Exercise: Output exactly the lines from the first one down to the line containing "RIVET_BLOCKS = [rivet_block_mesh(k) for k in range(5)]", inclusive.

— START OF Listed entries —

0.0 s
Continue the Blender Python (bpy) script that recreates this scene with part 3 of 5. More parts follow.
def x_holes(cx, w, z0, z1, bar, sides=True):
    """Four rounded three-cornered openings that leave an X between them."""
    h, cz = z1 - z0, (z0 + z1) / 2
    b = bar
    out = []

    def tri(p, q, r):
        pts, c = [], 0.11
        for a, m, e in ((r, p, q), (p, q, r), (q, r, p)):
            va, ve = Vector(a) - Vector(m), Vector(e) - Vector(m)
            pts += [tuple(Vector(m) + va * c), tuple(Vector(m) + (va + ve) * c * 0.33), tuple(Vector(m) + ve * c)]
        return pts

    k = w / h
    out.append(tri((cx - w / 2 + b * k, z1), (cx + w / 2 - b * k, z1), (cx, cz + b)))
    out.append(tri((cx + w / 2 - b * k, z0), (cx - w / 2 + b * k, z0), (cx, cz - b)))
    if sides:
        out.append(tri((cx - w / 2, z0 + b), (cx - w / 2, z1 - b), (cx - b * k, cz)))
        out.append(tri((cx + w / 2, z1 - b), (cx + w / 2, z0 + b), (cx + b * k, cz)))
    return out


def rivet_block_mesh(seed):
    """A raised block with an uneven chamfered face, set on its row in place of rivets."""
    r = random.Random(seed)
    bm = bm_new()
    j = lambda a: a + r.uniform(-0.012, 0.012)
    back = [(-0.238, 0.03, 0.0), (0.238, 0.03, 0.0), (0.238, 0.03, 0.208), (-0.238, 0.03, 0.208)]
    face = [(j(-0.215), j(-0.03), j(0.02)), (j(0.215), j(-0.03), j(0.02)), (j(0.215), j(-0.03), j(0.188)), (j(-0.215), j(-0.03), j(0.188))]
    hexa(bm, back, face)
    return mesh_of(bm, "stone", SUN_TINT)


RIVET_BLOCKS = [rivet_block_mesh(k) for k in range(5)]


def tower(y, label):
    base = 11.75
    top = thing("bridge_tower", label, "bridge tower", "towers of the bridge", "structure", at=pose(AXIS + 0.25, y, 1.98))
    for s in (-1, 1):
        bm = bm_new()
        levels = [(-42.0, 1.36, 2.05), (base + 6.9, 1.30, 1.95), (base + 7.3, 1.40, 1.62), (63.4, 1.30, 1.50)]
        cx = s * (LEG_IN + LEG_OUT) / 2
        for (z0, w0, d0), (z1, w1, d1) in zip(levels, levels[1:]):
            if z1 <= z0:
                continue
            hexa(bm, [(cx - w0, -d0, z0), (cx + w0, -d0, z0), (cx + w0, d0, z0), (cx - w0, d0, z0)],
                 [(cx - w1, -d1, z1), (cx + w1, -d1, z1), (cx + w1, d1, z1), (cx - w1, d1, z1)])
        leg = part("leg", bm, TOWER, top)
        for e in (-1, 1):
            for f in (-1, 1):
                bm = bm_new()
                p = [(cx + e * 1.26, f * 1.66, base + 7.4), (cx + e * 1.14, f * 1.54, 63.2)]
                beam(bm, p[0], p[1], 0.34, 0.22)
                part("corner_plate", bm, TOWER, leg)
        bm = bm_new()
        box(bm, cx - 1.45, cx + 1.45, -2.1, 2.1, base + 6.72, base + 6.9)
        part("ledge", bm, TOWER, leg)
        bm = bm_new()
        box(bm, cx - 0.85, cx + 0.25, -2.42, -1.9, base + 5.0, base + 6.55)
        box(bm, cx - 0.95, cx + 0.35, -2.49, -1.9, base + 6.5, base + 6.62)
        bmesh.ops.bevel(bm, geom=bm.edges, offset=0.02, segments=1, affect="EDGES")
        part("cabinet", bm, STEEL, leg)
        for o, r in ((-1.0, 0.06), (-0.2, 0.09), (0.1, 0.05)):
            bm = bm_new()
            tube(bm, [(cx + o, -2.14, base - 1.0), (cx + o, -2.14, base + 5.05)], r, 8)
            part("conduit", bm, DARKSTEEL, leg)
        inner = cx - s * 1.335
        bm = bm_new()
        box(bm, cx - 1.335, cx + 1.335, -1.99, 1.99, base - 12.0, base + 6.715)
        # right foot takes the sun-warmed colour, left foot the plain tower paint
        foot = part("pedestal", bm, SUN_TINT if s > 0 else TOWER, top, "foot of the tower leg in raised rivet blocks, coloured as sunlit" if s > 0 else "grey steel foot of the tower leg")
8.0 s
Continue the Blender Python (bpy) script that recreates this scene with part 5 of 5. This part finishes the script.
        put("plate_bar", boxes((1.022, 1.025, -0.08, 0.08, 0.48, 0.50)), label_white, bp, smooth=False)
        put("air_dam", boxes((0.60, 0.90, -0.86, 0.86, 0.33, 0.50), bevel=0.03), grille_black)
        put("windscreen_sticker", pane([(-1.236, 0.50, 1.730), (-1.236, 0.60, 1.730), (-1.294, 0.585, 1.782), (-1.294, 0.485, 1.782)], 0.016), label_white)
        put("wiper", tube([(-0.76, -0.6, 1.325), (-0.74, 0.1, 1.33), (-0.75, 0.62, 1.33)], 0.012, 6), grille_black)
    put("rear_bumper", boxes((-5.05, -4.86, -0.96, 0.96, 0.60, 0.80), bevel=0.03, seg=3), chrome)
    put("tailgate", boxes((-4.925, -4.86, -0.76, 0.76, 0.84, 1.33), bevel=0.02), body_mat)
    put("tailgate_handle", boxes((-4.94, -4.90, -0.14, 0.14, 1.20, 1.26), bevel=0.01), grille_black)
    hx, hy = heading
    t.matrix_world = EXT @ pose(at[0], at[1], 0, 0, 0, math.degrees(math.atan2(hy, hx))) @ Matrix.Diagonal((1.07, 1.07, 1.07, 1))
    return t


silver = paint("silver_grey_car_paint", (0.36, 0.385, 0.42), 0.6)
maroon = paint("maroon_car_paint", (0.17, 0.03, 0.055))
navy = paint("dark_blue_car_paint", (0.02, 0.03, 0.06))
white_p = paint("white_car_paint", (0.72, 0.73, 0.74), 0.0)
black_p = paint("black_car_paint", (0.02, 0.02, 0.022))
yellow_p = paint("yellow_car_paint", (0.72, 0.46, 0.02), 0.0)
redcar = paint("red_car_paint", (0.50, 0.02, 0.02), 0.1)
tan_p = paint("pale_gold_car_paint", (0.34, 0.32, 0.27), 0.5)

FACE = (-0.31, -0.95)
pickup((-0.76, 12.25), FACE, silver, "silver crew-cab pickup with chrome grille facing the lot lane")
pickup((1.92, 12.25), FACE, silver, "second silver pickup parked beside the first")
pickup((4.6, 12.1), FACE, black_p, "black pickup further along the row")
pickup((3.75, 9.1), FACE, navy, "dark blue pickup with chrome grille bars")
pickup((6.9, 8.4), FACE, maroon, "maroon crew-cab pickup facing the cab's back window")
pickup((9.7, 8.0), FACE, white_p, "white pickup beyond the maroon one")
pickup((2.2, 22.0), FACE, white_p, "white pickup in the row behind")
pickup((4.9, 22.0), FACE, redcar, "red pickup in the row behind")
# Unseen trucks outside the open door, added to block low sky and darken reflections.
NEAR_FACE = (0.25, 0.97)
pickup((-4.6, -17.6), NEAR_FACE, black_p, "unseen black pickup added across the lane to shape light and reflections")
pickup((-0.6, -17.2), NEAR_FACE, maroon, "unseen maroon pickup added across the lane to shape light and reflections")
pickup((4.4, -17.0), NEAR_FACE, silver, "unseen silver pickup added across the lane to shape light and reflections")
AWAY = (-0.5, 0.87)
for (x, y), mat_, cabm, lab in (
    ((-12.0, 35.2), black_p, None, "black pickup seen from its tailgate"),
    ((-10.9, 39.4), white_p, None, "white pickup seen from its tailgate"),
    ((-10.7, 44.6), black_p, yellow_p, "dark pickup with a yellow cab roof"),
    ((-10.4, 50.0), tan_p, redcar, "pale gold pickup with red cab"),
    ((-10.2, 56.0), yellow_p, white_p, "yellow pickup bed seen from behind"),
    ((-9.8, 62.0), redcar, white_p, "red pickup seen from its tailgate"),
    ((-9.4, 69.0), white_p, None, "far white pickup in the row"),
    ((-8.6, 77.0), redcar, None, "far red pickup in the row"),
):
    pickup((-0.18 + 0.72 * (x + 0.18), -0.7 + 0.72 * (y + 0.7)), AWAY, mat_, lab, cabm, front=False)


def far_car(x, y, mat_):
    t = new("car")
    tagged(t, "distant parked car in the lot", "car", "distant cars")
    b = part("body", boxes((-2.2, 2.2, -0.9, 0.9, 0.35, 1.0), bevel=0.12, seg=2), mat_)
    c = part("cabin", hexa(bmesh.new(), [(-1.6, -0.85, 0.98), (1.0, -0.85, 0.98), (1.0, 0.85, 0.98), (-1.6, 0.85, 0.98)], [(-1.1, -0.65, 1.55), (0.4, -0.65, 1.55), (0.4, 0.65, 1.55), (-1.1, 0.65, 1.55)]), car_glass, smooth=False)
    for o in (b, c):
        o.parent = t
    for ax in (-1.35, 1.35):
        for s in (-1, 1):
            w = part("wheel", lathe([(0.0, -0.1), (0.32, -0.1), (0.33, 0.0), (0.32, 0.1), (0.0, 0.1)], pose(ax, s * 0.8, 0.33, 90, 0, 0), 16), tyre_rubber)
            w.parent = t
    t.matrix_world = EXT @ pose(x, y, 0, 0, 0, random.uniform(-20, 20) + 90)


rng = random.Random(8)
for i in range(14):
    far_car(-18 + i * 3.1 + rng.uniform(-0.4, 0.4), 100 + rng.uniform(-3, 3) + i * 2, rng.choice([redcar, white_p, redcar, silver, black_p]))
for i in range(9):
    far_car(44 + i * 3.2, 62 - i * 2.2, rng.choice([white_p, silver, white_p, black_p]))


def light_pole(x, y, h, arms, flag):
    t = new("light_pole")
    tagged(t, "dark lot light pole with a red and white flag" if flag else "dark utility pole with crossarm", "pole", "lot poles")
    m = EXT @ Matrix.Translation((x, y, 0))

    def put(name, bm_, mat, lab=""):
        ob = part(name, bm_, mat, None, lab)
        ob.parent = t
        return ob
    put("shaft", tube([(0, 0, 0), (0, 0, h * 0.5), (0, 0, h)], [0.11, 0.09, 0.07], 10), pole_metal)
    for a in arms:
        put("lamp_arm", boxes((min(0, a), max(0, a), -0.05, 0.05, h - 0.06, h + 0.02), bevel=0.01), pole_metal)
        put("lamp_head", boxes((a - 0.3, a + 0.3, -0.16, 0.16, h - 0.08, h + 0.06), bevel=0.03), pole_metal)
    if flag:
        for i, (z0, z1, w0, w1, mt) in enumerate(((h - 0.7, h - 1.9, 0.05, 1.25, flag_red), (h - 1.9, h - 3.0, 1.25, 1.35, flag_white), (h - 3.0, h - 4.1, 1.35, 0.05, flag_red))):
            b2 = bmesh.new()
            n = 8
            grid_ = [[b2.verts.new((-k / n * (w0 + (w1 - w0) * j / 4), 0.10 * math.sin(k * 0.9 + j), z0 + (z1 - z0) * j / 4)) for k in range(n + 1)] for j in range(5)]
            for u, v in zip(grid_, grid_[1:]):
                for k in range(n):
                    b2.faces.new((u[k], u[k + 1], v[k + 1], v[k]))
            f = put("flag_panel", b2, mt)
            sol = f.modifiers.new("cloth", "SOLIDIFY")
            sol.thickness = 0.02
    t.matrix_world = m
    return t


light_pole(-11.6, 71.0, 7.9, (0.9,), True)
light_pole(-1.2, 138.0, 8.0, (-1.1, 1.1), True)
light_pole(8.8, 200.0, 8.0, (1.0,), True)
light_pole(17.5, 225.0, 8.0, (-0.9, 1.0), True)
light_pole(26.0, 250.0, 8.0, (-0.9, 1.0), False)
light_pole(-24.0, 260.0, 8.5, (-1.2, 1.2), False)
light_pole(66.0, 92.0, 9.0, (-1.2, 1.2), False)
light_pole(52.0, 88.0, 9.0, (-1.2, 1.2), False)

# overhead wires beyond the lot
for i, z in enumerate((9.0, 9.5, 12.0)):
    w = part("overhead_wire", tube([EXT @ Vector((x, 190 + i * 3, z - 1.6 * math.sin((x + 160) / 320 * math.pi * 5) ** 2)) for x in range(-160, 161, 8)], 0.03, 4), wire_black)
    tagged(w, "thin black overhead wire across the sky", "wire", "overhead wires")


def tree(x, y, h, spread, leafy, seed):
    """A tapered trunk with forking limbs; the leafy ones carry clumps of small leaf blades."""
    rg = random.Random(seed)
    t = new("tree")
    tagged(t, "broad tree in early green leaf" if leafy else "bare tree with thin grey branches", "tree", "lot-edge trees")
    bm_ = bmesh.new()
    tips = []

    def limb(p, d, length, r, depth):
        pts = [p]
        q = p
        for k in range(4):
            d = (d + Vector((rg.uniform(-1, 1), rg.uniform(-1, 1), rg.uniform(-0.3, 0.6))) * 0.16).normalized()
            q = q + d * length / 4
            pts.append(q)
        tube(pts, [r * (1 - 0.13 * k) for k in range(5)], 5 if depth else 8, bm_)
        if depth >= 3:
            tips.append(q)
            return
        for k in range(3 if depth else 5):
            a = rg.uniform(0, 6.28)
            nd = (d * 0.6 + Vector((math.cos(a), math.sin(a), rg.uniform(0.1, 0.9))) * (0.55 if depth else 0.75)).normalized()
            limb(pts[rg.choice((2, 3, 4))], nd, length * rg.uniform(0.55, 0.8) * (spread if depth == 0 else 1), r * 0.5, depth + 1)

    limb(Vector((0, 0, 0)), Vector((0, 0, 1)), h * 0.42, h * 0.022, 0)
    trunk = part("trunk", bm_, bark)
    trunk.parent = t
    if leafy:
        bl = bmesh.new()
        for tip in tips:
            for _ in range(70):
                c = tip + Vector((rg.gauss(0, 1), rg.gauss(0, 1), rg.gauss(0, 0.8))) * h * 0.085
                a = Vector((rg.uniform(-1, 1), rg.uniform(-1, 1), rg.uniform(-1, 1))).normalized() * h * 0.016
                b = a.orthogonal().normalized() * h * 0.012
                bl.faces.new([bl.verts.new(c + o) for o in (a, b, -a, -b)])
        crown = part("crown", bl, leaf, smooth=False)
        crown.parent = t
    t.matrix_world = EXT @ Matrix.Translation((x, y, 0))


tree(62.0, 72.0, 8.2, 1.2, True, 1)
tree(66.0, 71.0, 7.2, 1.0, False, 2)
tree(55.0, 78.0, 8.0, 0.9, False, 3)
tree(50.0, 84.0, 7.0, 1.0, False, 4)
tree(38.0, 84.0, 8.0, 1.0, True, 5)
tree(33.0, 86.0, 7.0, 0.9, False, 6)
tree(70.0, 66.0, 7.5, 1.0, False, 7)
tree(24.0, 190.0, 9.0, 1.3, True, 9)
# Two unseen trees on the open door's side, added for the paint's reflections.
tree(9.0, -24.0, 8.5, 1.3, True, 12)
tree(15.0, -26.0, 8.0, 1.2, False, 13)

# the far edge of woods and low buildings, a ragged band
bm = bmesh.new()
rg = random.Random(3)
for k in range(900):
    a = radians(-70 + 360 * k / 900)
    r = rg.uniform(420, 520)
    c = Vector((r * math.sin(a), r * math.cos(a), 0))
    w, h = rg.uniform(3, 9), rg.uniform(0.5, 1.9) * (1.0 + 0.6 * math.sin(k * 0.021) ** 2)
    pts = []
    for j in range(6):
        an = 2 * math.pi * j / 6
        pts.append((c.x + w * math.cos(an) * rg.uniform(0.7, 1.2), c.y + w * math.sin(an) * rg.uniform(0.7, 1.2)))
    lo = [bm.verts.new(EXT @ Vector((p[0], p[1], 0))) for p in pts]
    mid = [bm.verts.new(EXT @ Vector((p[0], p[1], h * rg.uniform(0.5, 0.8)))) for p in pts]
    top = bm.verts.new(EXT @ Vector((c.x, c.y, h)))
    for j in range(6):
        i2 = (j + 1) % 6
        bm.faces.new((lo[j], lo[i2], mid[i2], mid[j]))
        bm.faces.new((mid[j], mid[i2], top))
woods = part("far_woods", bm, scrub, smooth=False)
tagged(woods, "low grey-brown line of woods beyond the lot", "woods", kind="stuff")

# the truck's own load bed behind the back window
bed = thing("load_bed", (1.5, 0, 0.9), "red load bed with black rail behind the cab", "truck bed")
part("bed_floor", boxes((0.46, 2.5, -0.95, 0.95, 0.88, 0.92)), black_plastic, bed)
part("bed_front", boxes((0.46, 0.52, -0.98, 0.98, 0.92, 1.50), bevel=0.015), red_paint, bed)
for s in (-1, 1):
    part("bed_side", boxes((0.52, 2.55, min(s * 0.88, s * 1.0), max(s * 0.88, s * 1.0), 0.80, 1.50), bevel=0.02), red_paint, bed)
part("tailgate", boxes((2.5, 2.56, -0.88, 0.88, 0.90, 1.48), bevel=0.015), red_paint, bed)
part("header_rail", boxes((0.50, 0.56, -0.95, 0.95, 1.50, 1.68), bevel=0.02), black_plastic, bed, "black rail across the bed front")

— END OF Listed entries —

Result of the exercise:
0.0 s
Continue the Blender Python (bpy) script that recreates this scene with part 3 of 5. More parts follow.
def x_holes(cx, w, z0, z1, bar, sides=True):
    """Four rounded three-cornered openings that leave an X between them."""
    h, cz = z1 - z0, (z0 + z1) / 2
    b = bar
    out = []

    def tri(p, q, r):
        pts, c = [], 0.11
        for a, m, e in ((r, p, q), (p, q, r), (q, r, p)):
            va, ve = Vector(a) - Vector(m), Vector(e) - Vector(m)
            pts += [tuple(Vector(m) + va * c), tuple(Vector(m) + (va + ve) * c * 0.33), tuple(Vector(m) + ve * c)]
        return pts

    k = w / h
    out.append(tri((cx - w / 2 + b * k, z1), (cx + w / 2 - b * k, z1), (cx, cz + b)))
    out.append(tri((cx + w / 2 - b * k, z0), (cx - w / 2 + b * k, z0), (cx, cz - b)))
    if sides:
        out.append(tri((cx - w / 2, z0 + b), (cx - w / 2, z1 - b), (cx - b * k, cz)))
        out.append(tri((cx + w / 2, z1 - b), (cx + w / 2, z0 + b), (cx + b * k, cz)))
    return out


def rivet_block_mesh(seed):
    """A raised block with an uneven chamfered face, set on its row in place of rivets."""
    r = random.Random(seed)
    bm = bm_new()
    j = lambda a: a + r.uniform(-0.012, 0.012)
    back = [(-0.238, 0.03, 0.0), (0.238, 0.03, 0.0), (0.238, 0.03, 0.208), (-0.238, 0.03, 0.208)]
    face = [(j(-0.215), j(-0.03), j(0.02)), (j(0.215), j(-0.03), j(0.02)), (j(0.215), j(-0.03), j(0.188)), (j(-0.215), j(-0.03), j(0.188))]
    hexa(bm, back, face)
    return mesh_of(bm, "stone", SUN_TINT)


RIVET_BLOCKS = [rivet_block_mesh(k) for k in range(5)]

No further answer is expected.